Tuesday, August 14, 2007

The Culottes Contradiction

It is said that when people make plans, God laughs.

It is true that we make plans for our lives, swearing to never be like that person or never do this or that, and yet we find ourselves in that very predicament later in life.

Well, I’ve come full circle.

Today, I willingly, for the first time in a l-o-n-g time, pulled on a pair of culottes.

Now, they are longer, sleeker, and made to look professional. And, if I wanted to wiggle out of my obligation, I could call them gaucho pants, but I know what they really are.

Culottes.

The bane of my existence through most of my childhood, I swore upon my high school graduation to never willingly don another pair of the hated skirt-pant.

My graduating girlfriends gathered with me in secret to do something we’d dreamed about during every gym class and volleyball game – burn our culottes. As we watched our crimson colored culottes turn to ash and drift toward the blue sky overhead, we toasted ourselves with Clearly Canadian (remember CC? Flavored carbonated water was ALL the rage in the mid-90’s).


We were finally free from the legalistic oppression that had forced us to repeatedly wear the most hideous clothing in the known universe. Only leggings crafted from rat carcasses could have been worse.

I hated culottes on sight.
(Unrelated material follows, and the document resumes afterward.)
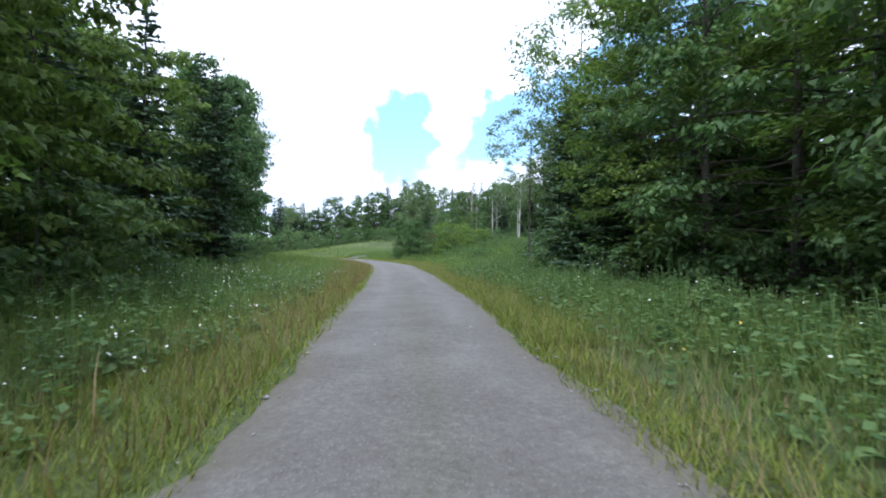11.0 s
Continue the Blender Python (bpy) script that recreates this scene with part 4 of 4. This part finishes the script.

I never understood the right wing fundamentalist drift that embraced and adored culottes. They were the holy grail of Christian feminine wear.

But, see, they weren’t. They were… revolting. Billowy and scratchy with weird half-calf lengths. They were flattering to no one. And, as a fat girl, I had long since realized that clothing makes you neither closer nor farther from God. It simply covers you. And as long as you were, indeed, covered in some semblance of modesty, I could see no purpose for culottes.

They were the worst of two worlds, a revolting collision of poor taste and male-dominated legalism.

When I went off to my not-Baptist-school-approved Christian college and told my tale of culottes, I found few believers. No one could imagine what it must have been like for me. It seemed incredible to the non-brainwashed.

Until one day, a new girl pulled me aside. “I have to show you something,” she whispered.

We made our way to her room. “I wish I’d had the guts to burn mine,” she admitted as she opened her closet. There, folded neatly, was a royal blue pair of the hated garment. She unfolded it, and I found myself looking at the writing Calvary Baptist School.

“No one on my floor believes me either,” she said conspiratorially.

As I grew spiritually at college, I began to realize that I didn’t actually hate culottes. They were, after all, simply a piece of clothing. I could no more hate calico or denim.

I simply hated what they had come to represent to me.

They were a tangible reminder of people who took Bible verses wildly out of context. They were another nail in the coffin of “christianized” female oppression. They forced women to be defined by what they wore and not who they were. They were…strangely losing their hold on me.

I found myself finally being able to separate the clothing from the attitudes I had once hated.


So, it was a strange feeling of freedom when I bought my first pair of culottes post-high school. I felt like I had finally crossed a new threshold of understanding and knowledge.

Now, if I could only find some Clearly Canadian.

4 comments:

Heidi said...

Maybe that is my problem with them. The difference between those coulottes of the past and the ones of today is the fullness of the leg.
You can buy Clearly CAnadian at Woodmans.

Wendy said...

ha, ha, ha. Legalism never got anyone into heaven. Didn't those folks at your school know about the pharisees? I'm glad I never had to wear them.

And you are absoluelty right-- clothing never got anyone closer or farther away from God. I'm sure there are half-naked people on the other side of the world that remember to sing praises to God more often than I do.

Heidi said...

Wendy, you are so right.

Charity said...

Yum, Clearly Canadian! I still can find it at Big Lots every once in a while.